= Dataset content =
┌────────

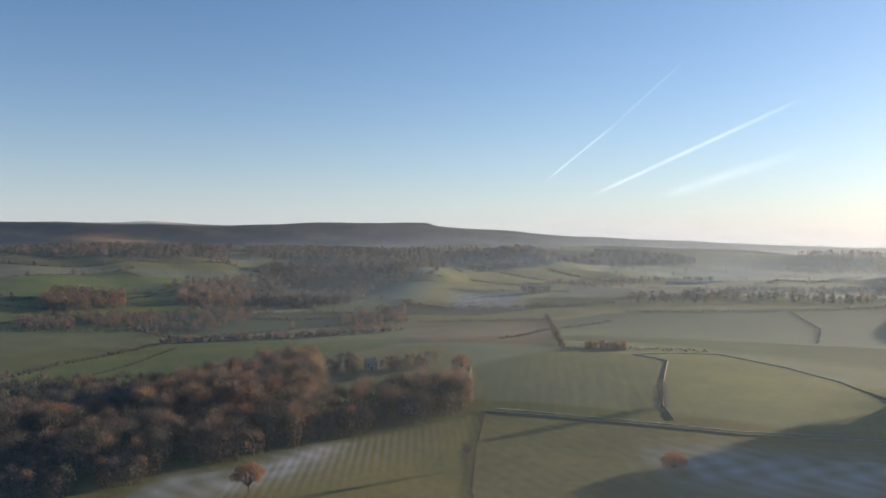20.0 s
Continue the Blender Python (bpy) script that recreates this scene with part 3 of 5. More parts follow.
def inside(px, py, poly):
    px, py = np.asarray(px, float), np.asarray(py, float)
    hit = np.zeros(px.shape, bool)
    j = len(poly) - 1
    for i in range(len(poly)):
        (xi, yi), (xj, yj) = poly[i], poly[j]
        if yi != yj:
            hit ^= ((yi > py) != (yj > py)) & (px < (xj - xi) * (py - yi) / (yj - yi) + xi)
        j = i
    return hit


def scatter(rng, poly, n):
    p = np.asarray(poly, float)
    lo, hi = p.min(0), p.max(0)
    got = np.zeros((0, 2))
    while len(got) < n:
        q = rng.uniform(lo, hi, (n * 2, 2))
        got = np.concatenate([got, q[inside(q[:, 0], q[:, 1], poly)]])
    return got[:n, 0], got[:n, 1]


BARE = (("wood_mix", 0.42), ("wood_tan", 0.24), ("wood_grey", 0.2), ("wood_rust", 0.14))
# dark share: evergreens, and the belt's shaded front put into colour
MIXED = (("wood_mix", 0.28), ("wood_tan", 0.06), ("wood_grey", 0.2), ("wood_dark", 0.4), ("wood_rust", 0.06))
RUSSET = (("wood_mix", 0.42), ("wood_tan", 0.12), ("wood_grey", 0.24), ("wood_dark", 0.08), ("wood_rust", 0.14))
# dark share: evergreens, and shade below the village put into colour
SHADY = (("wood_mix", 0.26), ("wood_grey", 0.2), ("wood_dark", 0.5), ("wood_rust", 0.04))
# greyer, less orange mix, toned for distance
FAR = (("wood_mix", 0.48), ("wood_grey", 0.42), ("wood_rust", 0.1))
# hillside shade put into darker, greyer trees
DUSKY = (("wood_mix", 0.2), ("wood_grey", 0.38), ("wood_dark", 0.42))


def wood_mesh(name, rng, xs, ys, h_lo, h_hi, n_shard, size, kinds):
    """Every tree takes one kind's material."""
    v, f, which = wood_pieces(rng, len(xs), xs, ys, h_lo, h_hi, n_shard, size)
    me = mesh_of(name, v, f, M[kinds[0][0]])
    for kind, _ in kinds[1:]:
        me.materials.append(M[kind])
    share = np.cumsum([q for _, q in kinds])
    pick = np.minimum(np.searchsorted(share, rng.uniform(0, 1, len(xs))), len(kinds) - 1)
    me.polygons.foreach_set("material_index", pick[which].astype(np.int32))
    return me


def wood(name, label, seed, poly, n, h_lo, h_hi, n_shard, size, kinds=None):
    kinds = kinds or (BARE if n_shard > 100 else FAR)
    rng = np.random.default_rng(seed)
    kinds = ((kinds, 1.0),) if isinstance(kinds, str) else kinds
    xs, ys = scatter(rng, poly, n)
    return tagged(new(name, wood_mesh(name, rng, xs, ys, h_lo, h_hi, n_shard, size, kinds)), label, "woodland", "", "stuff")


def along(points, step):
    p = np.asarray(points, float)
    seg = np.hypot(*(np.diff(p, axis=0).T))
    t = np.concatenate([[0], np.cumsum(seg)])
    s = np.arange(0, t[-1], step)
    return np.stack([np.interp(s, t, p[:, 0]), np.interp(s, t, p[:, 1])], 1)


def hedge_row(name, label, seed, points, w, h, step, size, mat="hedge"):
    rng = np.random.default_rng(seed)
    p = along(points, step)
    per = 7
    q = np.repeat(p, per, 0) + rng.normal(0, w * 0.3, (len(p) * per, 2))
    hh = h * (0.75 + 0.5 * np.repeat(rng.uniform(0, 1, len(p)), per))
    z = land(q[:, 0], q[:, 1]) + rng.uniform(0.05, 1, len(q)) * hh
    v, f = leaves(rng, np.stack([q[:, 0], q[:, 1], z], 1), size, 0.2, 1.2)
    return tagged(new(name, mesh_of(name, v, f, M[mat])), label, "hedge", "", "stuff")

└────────

= Set task =
Starting at the line that contains "Continue the Blender", set down every line up to and including the line that contains "return got[:n, 0], got[:n, 1]", exactly as given, and no other line.

= Exercise answer =
Continue the Blender Python (bpy) script that recreates this scene with part 3 of 5. More parts follow.
def inside(px, py, poly):
    px, py = np.asarray(px, float), np.asarray(py, float)
    hit = np.zeros(px.shape, bool)
    j = len(poly) - 1
    for i in range(len(poly)):
        (xi, yi), (xj, yj) = poly[i], poly[j]
        if yi != yj:
            hit ^= ((yi > py) != (yj > py)) & (px < (xj - xi) * (py - yi) / (yj - yi) + xi)
        j = i
    return hit


def scatter(rng, poly, n):
    p = np.asarray(poly, float)
    lo, hi = p.min(0), p.max(0)
    got = np.zeros((0, 2))
    while len(got) < n:
        q = rng.uniform(lo, hi, (n * 2, 2))
        got = np.concatenate([got, q[inside(q[:, 0], q[:, 1], poly)]])
    return got[:n, 0], got[:n, 1]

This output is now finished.